* _What is being asked_: Quote the listing in full, exactly as given, minus any pictures.
● ● ● ● ● ● ●
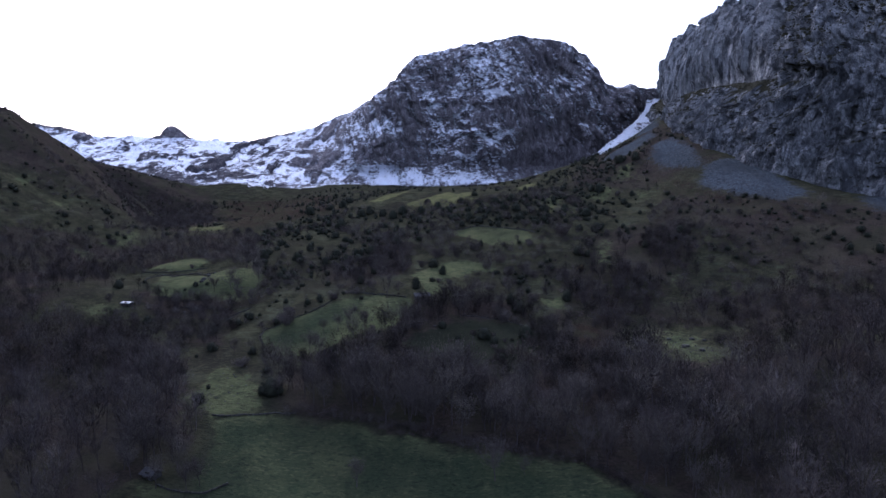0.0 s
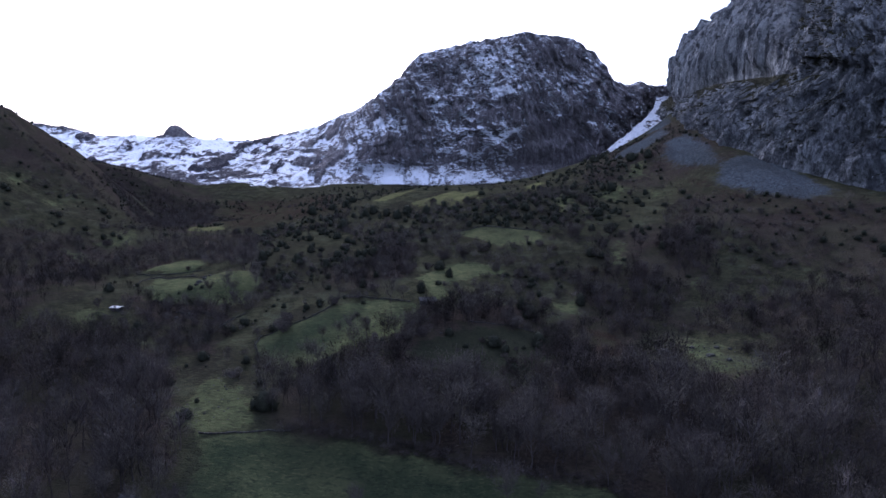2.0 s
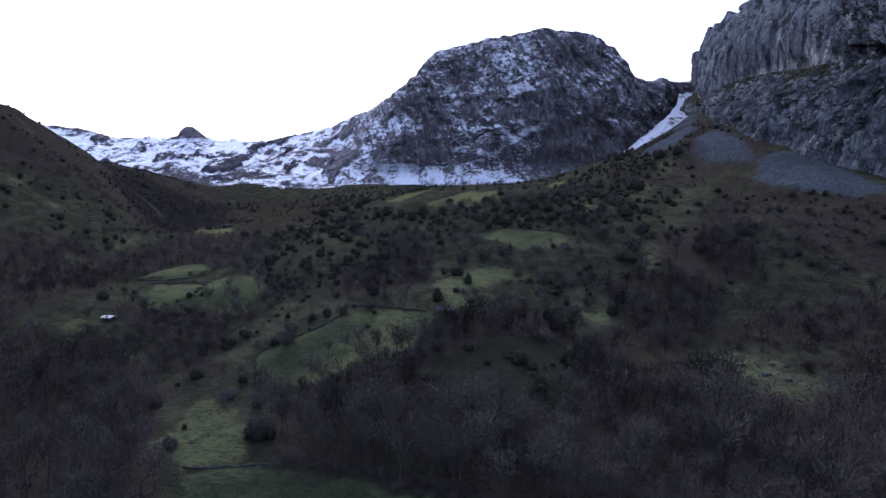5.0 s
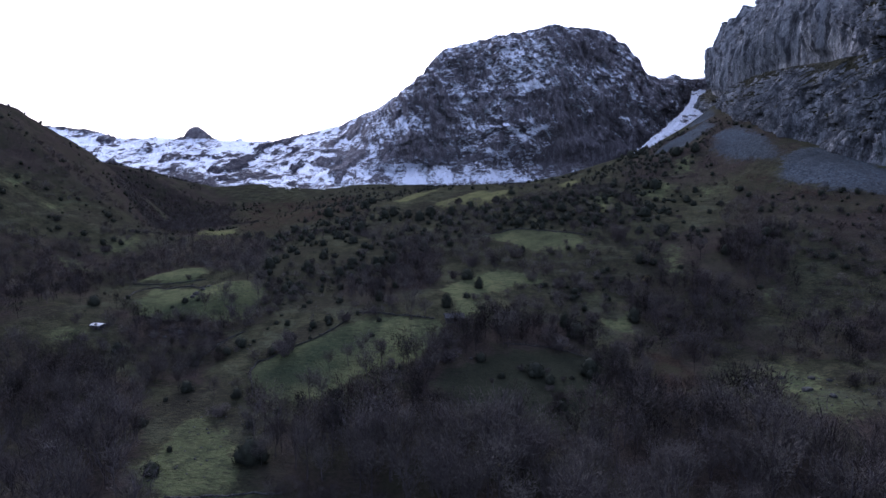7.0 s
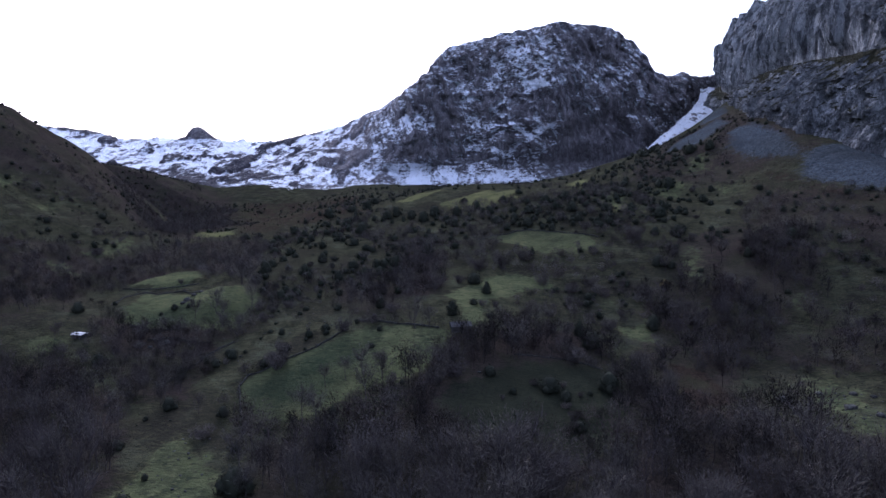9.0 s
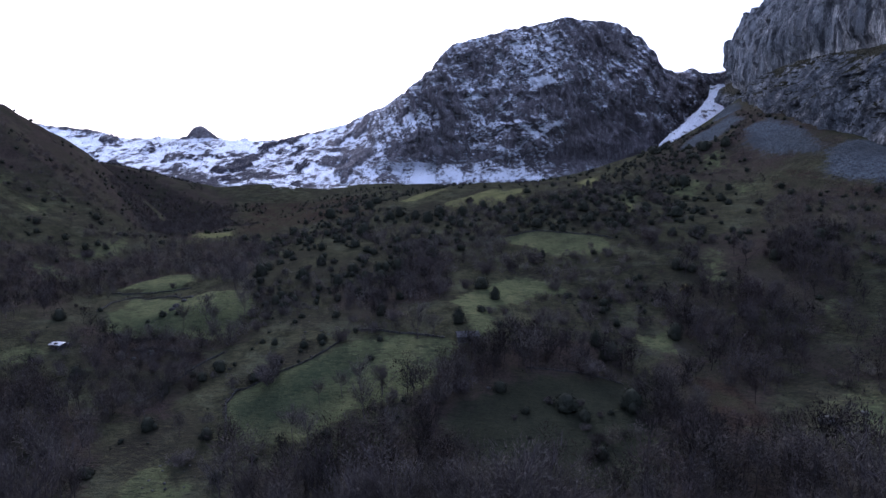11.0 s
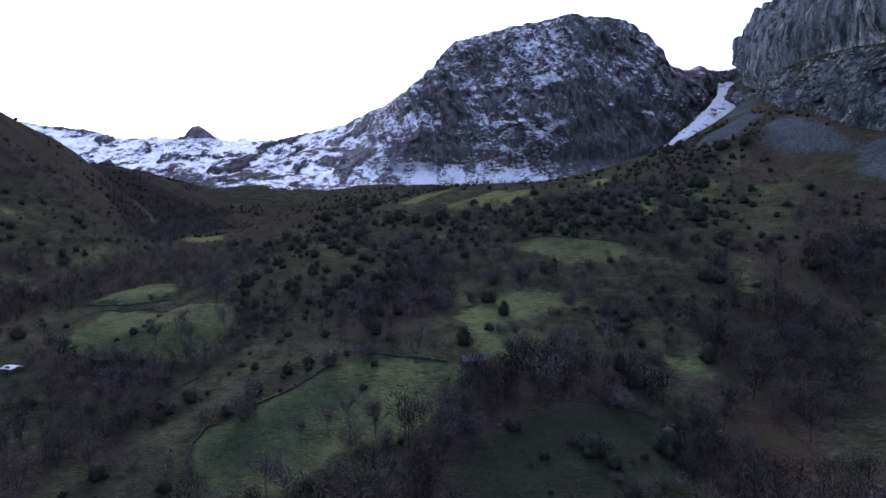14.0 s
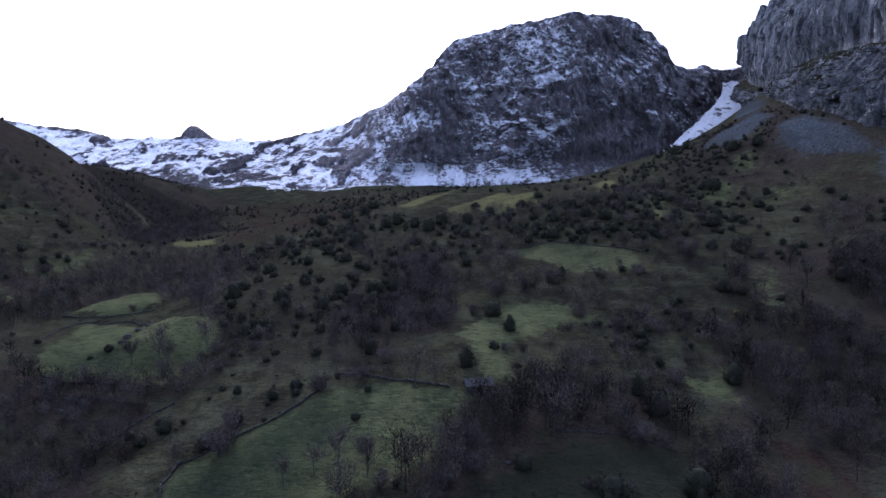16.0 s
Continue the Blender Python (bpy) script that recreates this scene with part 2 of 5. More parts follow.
● ● ● ● ● ● ●
* _Full response_:
0.0 s
2.0 s
5.0 s
7.0 s
9.0 s
11.0 s
14.0 s
16.0 s
Continue the Blender Python (bpy) script that recreates this scene with part 2 of 5. More parts follow.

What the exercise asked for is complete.